Emergent Word Order Universals from Cognitively-Motivated Language Models
Tatsuki Kuribayashi, Ryo Ueda, Ryo Yoshida, Yohei Oseki, Ted Briscoe, Timothy Baldwin
TL;DR
The paper investigates whether cognitively plausible biases in language models can explain emergent word-order universals observed across languages. By training a range of standard and cognitively-motivated LMs on artificial languages with 64 word-order configurations derived from six binary parameters, the authors relate typological frequency to model-driven processing costs via perplexity. They find that syntactic biases, left-corner parsing strategies, and memory limitations generally yield higher alignment with attested word-order distributions than standard models, with global and local correlations supporting the link between cognitive biases and typology.
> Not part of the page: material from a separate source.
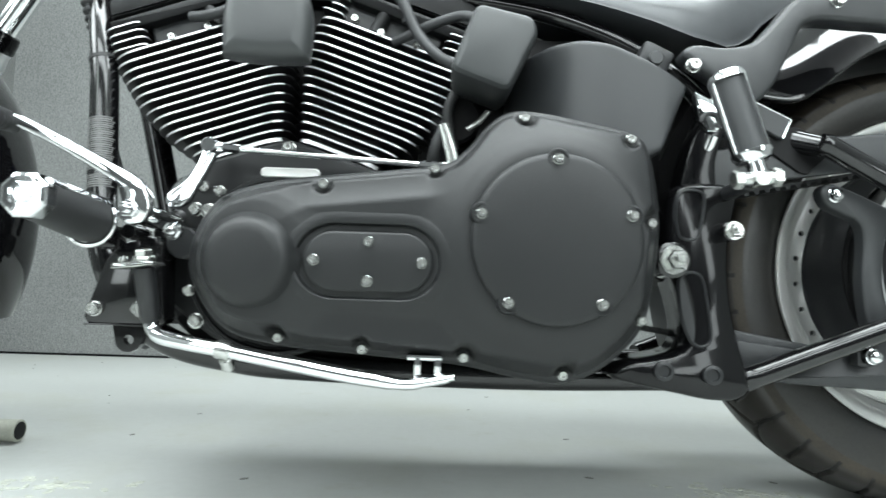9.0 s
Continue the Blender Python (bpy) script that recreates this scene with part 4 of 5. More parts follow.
# ---- controls on the near side ----
bm = bmesh.new()
line = round_line([(-1.130, 0.236), (-1.108, 0.305), (-1.090, 0.328), (-1.050, 0.338), (-1.038, 0.330), (-1.032, 0.232), (-1.045, 0.227), (-1.122, 0.227)], 0.008)
shell(bm, line, [(0, -0.165), (0, -0.192), (0.002, -0.196), (0.004, -0.197)])
control = part("control_plate", bm, FRAME, bike, "gloss black forward control plate")
bm = bmesh.new()
plate(bm, round_line([(-1.099, 0.232), (-1.092, 0.200), (-1.078, 0.194), (-1.064, 0.200), (-1.055, 0.232)], 0.008), [ring_line((-1.0775, 0.210), 0.006, 14)], -0.186, -0.176)
part("plate_tab", bm, FRAME, control)
bm = bmesh.new()
block(bm, (-1.126, -0.199, 0.2275), (-1.040, -0.19, 0.2295), 0.0008)
part("plate_ridge", bm, FRAME, control)
bolts(control, BOLT_L, [(-1.115, -0.197, 0.247), (-1.062, -0.197, 0.248)])
bolts(control, BOLT_M, [(-1.084, -0.197, 0.305)])
piece("bolt", HEX_M, control, pose(-1.087, -0.150, 0.346))
bm = bmesh.new()
rod(bm, (-1.087, -0.148, 0.346), (-1.087, -0.09, 0.346), 0.017)
rod(bm, (-1.06, -0.16, 0.352), (-1.03, -0.14, 0.372), 0.012)
rod(bm, (-1.02, -0.19, 0.33), (-1.02, -0.10, 0.33), 0.02)
part("control_pivot", bm, SATIN, bike, "black pivot boss behind the control plate")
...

However, certain human-like preferences, such as agent-first (SOV) tendencies, remain only partially explained, indicating the need for additional factors beyond surprisal and pointing to the usefulness and limits of cognitively-motivated LMs for modeling language universals. The work demonstrates a principled way to connect processing efficiency, predictability, and word-order typology, while outlining paths to refine artificial data and extend the framework to capture more human-like biases.
Abstract
The world's languages exhibit certain so-called typological or implicational universals; for example, Subject-Object-Verb (SOV) languages typically use postpositions. Explaining the source of such biases is a key goal of linguistics. We study word-order universals through a computational simulation with language models (LMs). Our experiments show that typologically-typical word orders tend to have lower perplexity estimated by LMs with cognitively plausible biases: syntactic biases, specific parsing strategies, and memory limitations. This suggests that the interplay of cognitive biases and predictability (perplexity) can explain many aspects of word-order universals. It also showcases the advantage of cognitively-motivated LMs, typically employed in cognitive modeling, in the simulation of language universals.